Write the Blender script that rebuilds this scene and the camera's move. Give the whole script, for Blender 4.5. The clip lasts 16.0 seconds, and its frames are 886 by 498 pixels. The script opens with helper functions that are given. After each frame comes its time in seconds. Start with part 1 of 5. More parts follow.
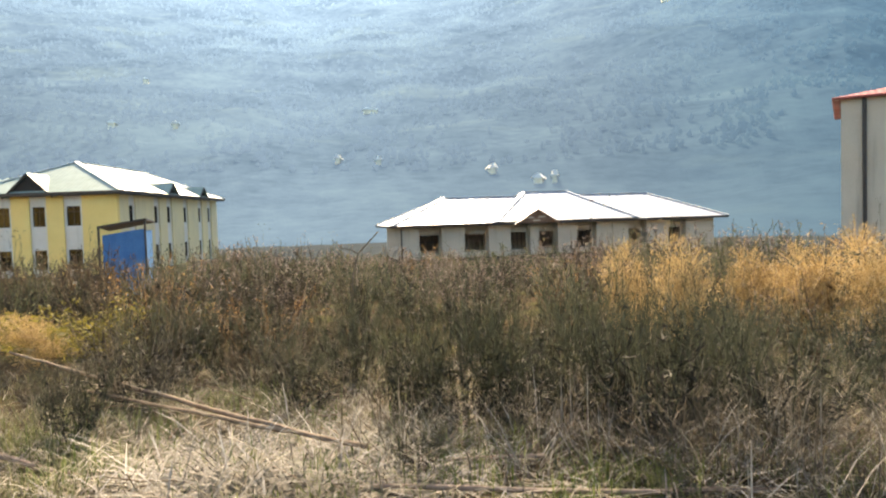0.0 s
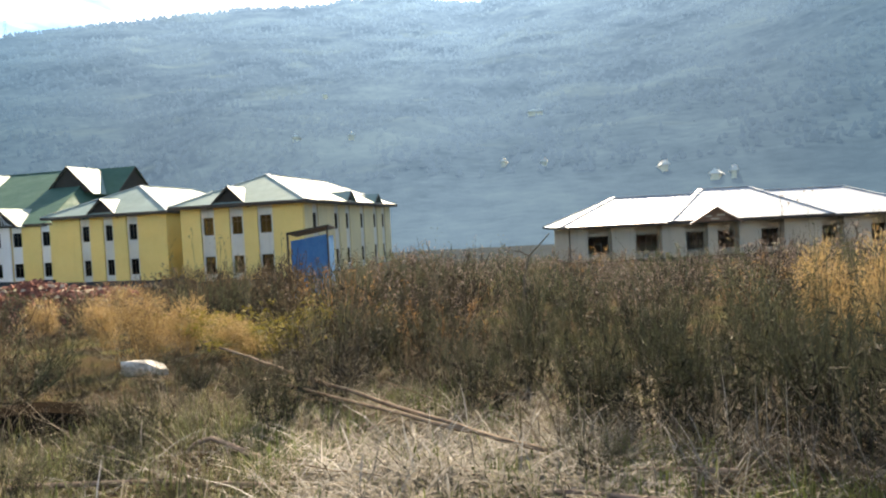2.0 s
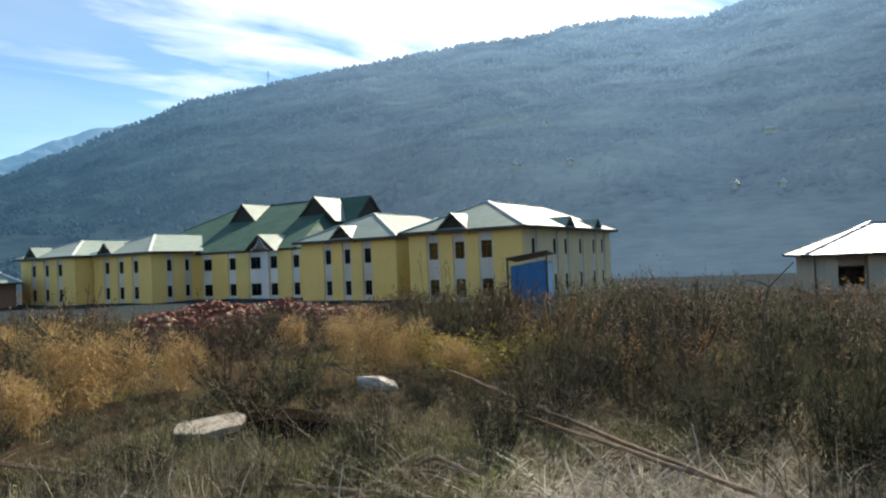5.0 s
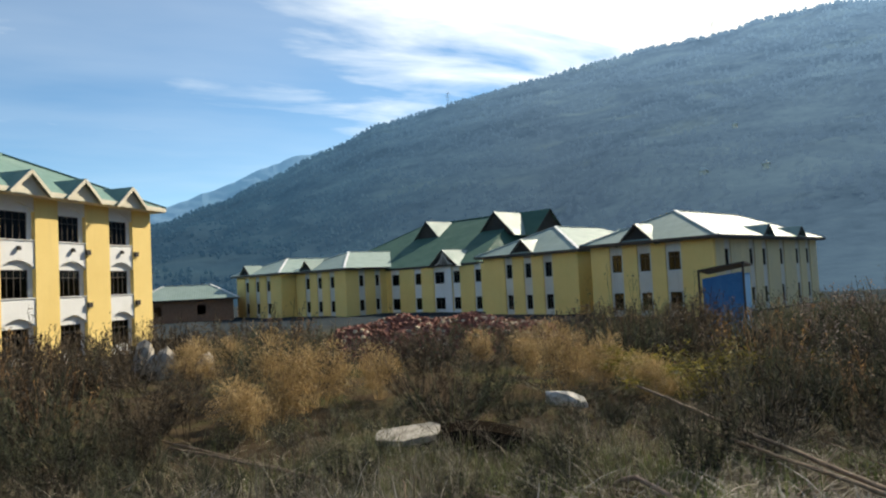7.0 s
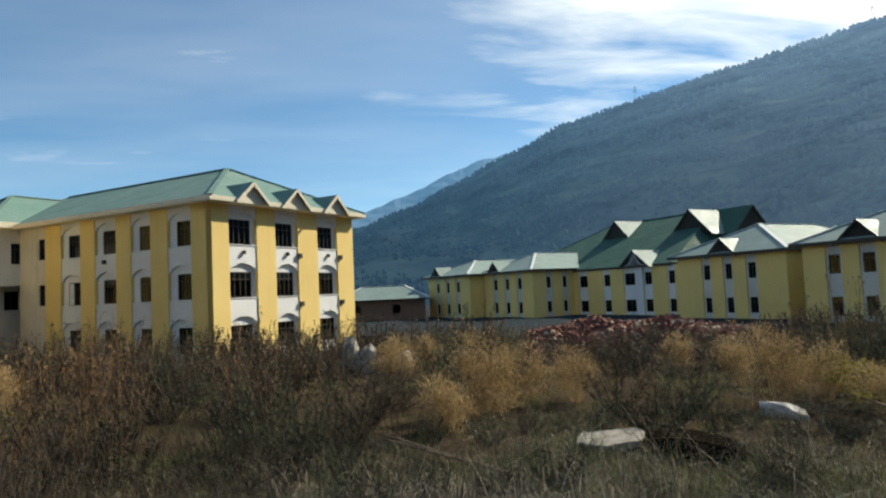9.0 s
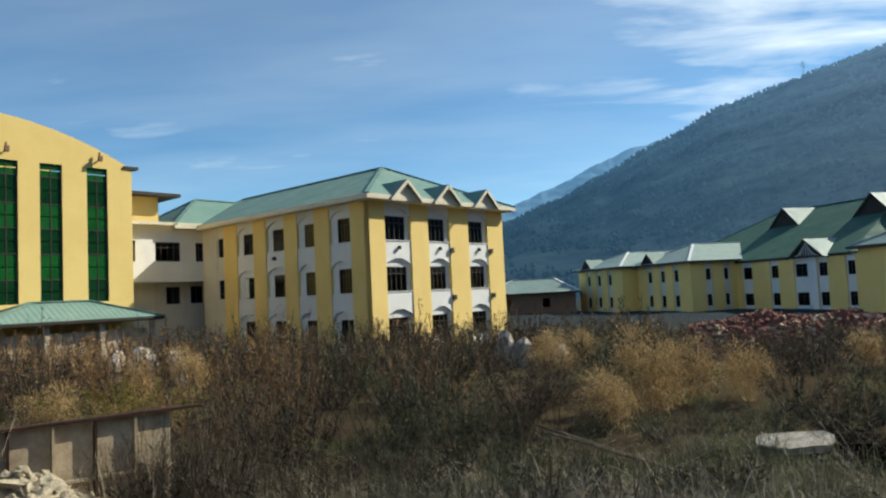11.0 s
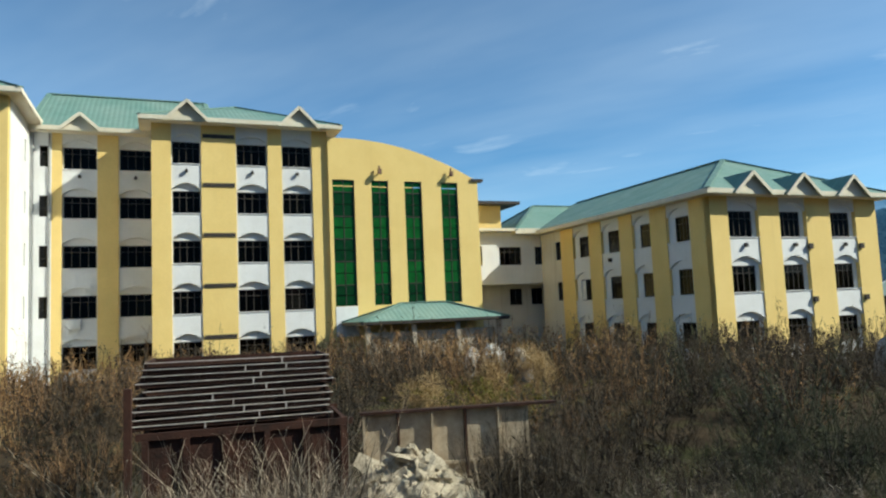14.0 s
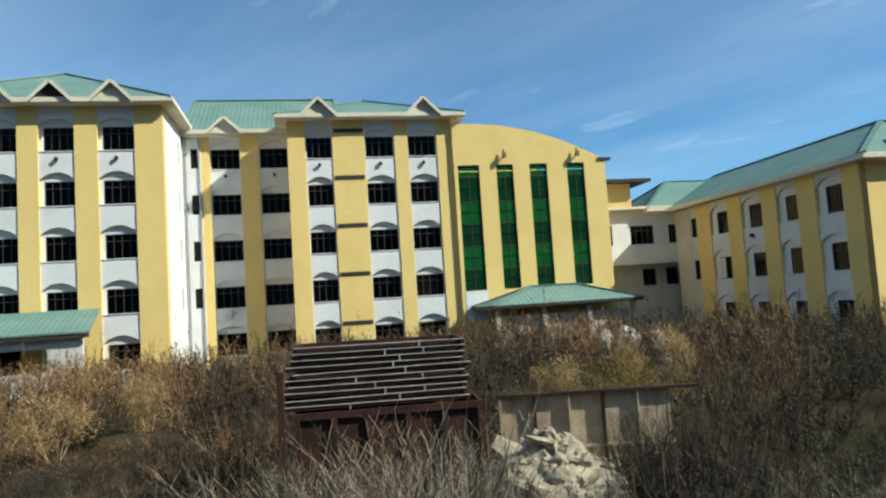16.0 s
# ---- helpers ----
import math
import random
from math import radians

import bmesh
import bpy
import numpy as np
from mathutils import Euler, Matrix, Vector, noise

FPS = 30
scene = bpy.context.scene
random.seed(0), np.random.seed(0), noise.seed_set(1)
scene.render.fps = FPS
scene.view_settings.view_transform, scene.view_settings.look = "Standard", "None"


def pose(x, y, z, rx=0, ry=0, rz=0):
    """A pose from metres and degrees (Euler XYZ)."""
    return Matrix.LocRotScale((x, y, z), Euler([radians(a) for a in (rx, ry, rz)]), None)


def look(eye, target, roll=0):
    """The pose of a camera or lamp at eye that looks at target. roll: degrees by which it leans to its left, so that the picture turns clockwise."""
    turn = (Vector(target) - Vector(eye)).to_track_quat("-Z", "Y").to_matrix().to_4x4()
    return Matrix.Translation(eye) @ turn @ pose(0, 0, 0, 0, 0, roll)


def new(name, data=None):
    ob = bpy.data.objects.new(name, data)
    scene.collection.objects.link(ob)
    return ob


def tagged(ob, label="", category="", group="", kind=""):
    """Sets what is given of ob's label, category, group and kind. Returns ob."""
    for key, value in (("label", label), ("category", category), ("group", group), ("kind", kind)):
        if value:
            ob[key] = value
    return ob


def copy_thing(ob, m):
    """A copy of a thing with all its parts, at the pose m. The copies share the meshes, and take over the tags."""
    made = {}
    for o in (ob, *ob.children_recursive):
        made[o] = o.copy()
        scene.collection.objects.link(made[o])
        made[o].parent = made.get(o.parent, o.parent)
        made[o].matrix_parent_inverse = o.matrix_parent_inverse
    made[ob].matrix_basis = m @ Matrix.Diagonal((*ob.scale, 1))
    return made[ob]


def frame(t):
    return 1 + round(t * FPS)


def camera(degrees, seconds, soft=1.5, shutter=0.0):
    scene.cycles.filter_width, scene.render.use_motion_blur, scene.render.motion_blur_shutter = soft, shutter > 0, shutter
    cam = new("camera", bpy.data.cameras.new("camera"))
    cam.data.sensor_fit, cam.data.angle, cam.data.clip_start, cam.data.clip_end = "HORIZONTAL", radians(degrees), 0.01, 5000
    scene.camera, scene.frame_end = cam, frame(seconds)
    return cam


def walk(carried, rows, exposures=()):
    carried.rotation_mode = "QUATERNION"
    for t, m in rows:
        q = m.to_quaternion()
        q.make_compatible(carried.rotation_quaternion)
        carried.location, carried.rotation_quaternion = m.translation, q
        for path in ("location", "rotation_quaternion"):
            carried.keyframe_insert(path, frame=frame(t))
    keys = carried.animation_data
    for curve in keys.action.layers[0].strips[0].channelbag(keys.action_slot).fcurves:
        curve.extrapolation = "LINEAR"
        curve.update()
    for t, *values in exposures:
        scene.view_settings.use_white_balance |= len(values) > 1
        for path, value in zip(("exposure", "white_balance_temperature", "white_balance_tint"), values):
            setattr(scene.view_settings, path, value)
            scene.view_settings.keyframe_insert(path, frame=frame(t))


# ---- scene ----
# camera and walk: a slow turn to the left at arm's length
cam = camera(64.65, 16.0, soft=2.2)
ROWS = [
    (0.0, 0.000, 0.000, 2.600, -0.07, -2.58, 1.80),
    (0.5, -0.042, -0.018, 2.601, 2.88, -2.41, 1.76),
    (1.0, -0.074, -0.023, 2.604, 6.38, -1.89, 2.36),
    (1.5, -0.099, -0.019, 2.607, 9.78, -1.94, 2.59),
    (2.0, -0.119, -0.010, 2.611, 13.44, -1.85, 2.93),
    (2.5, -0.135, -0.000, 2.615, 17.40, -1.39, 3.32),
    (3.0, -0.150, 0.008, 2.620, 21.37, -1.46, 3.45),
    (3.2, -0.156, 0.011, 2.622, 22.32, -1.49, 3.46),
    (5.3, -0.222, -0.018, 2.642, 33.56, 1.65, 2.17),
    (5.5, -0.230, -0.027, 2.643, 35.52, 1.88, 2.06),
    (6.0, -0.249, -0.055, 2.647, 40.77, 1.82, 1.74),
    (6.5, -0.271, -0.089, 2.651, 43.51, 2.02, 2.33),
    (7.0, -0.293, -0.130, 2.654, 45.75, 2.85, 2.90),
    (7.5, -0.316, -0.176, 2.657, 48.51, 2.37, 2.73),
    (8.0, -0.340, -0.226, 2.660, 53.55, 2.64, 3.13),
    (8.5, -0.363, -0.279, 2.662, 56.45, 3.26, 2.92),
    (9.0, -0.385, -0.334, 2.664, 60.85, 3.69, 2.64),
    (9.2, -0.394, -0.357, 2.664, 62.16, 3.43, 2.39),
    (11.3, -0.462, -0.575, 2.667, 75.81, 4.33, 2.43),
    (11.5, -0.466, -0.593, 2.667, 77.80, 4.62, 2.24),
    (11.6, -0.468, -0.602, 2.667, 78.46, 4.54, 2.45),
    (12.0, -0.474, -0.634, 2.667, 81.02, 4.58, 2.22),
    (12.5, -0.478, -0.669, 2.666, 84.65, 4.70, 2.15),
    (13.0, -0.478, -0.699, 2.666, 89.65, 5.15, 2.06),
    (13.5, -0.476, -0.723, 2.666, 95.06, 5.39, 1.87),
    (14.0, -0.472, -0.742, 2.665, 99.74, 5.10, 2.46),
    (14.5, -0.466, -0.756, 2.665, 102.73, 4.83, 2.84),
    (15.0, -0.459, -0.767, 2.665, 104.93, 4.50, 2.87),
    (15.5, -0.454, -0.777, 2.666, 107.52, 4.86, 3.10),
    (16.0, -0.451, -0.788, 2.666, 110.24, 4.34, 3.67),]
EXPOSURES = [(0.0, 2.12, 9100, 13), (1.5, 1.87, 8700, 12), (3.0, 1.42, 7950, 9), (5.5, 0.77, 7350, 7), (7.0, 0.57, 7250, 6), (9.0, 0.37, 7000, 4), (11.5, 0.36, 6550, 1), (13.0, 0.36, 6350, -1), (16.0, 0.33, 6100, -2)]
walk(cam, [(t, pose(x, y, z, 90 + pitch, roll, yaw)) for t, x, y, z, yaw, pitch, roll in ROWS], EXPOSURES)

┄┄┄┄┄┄

Retype the data above exactly; pictures are not part of the copy.

Write the Blender script that rebuilds this scene and the camera's move. Give the whole script, for Blender 4.5. The clip lasts 16.0 seconds, and its frames are 886 by 498 pixels. The script opens with helper functions that are given. After each frame comes its time in seconds. Start with part 1 of 5. More parts follow.
0.0 s
2.0 s
5.0 s
7.0 s
9.0 s
11.0 s
14.0 s
16.0 s
# ---- helpers ----
import math
import random
from math import radians

import bmesh
import bpy
import numpy as np
from mathutils import Euler, Matrix, Vector, noise

FPS = 30
scene = bpy.context.scene
random.seed(0), np.random.seed(0), noise.seed_set(1)
scene.render.fps = FPS
scene.view_settings.view_transform, scene.view_settings.look = "Standard", "None"


def pose(x, y, z, rx=0, ry=0, rz=0):
    """A pose from metres and degrees (Euler XYZ)."""
    return Matrix.LocRotScale((x, y, z), Euler([radians(a) for a in (rx, ry, rz)]), None)


def look(eye, target, roll=0):
    """The pose of a camera or lamp at eye that looks at target. roll: degrees by which it leans to its left, so that the picture turns clockwise."""
    turn = (Vector(target) - Vector(eye)).to_track_quat("-Z", "Y").to_matrix().to_4x4()
    return Matrix.Translation(eye) @ turn @ pose(0, 0, 0, 0, 0, roll)


def new(name, data=None):
    ob = bpy.data.objects.new(name, data)
    scene.collection.objects.link(ob)
    return ob


def tagged(ob, label="", category="", group="", kind=""):
    """Sets what is given of ob's label, category, group and kind. Returns ob."""
    for key, value in (("label", label), ("category", category), ("group", group), ("kind", kind)):
        if value:
            ob[key] = value
    return ob


def copy_thing(ob, m):
    """A copy of a thing with all its parts, at the pose m. The copies share the meshes, and take over the tags."""
    made = {}
    for o in (ob, *ob.children_recursive):
        made[o] = o.copy()
        scene.collection.objects.link(made[o])
        made[o].parent = made.get(o.parent, o.parent)
        made[o].matrix_parent_inverse = o.matrix_parent_inverse
    made[ob].matrix_basis = m @ Matrix.Diagonal((*ob.scale, 1))
    return made[ob]


def frame(t):
    return 1 + round(t * FPS)


def camera(degrees, seconds, soft=1.5, shutter=0.0):
    scene.cycles.filter_width, scene.render.use_motion_blur, scene.render.motion_blur_shutter = soft, shutter > 0, shutter
    cam = new("camera", bpy.data.cameras.new("camera"))
    cam.data.sensor_fit, cam.data.angle, cam.data.clip_start, cam.data.clip_end = "HORIZONTAL", radians(degrees), 0.01, 5000
    scene.camera, scene.frame_end = cam, frame(seconds)
    return cam


def walk(carried, rows, exposures=()):
    carried.rotation_mode = "QUATERNION"
    for t, m in rows:
        q = m.to_quaternion()
        q.make_compatible(carried.rotation_quaternion)
        carried.location, carried.rotation_quaternion = m.translation, q
        for path in ("location", "rotation_quaternion"):
            carried.keyframe_insert(path, frame=frame(t))
    keys = carried.animation_data
    for curve in keys.action.layers[0].strips[0].channelbag(keys.action_slot).fcurves:
        curve.extrapolation = "LINEAR"
        curve.update()
    for t, *values in exposures:
        scene.view_settings.use_white_balance |= len(values) > 1
        for path, value in zip(("exposure", "white_balance_temperature", "white_balance_tint"), values):
            setattr(scene.view_settings, path, value)
            scene.view_settings.keyframe_insert(path, frame=frame(t))


# ---- scene ----
# camera and walk: a slow turn to the left at arm's length
cam = camera(64.65, 16.0, soft=2.2)
ROWS = [
    (0.0, 0.000, 0.000, 2.600, -0.07, -2.58, 1.80),
    (0.5, -0.042, -0.018, 2.601, 2.88, -2.41, 1.76),
    (1.0, -0.074, -0.023, 2.604, 6.38, -1.89, 2.36),
    (1.5, -0.099, -0.019, 2.607, 9.78, -1.94, 2.59),
    (2.0, -0.119, -0.010, 2.611, 13.44, -1.85, 2.93),
    (2.5, -0.135, -0.000, 2.615, 17.40, -1.39, 3.32),
    (3.0, -0.150, 0.008, 2.620, 21.37, -1.46, 3.45),
    (3.2, -0.156, 0.011, 2.622, 22.32, -1.49, 3.46),
    (5.3, -0.222, -0.018, 2.642, 33.56, 1.65, 2.17),
    (5.5, -0.230, -0.027, 2.643, 35.52, 1.88, 2.06),
    (6.0, -0.249, -0.055, 2.647, 40.77, 1.82, 1.74),
    (6.5, -0.271, -0.089, 2.651, 43.51, 2.02, 2.33),
    (7.0, -0.293, -0.130, 2.654, 45.75, 2.85, 2.90),
    (7.5, -0.316, -0.176, 2.657, 48.51, 2.37, 2.73),
    (8.0, -0.340, -0.226, 2.660, 53.55, 2.64, 3.13),
    (8.5, -0.363, -0.279, 2.662, 56.45, 3.26, 2.92),
    (9.0, -0.385, -0.334, 2.664, 60.85, 3.69, 2.64),
    (9.2, -0.394, -0.357, 2.664, 62.16, 3.43, 2.39),
    (11.3, -0.462, -0.575, 2.667, 75.81, 4.33, 2.43),
    (11.5, -0.466, -0.593, 2.667, 77.80, 4.62, 2.24),
    (11.6, -0.468, -0.602, 2.667, 78.46, 4.54, 2.45),
    (12.0, -0.474, -0.634, 2.667, 81.02, 4.58, 2.22),
    (12.5, -0.478, -0.669, 2.666, 84.65, 4.70, 2.15),
    (13.0, -0.478, -0.699, 2.666, 89.65, 5.15, 2.06),
    (13.5, -0.476, -0.723, 2.666, 95.06, 5.39, 1.87),
    (14.0, -0.472, -0.742, 2.665, 99.74, 5.10, 2.46),
    (14.5, -0.466, -0.756, 2.665, 102.73, 4.83, 2.84),
    (15.0, -0.459, -0.767, 2.665, 104.93, 4.50, 2.87),
    (15.5, -0.454, -0.777, 2.666, 107.52, 4.86, 3.10),
    (16.0, -0.451, -0.788, 2.666, 110.24, 4.34, 3.67),]
EXPOSURES = [(0.0, 2.12, 9100, 13), (1.5, 1.87, 8700, 12), (3.0, 1.42, 7950, 9), (5.5, 0.77, 7350, 7), (7.0, 0.57, 7250, 6), (9.0, 0.37, 7000, 4), (11.5, 0.36, 6550, 1), (13.0, 0.36, 6350, -1), (16.0, 0.33, 6100, -2)]
walk(cam, [(t, pose(x, y, z, 90 + pitch, roll, yaw)) for t, x, y, z, yaw, pitch, roll in ROWS], EXPOSURES)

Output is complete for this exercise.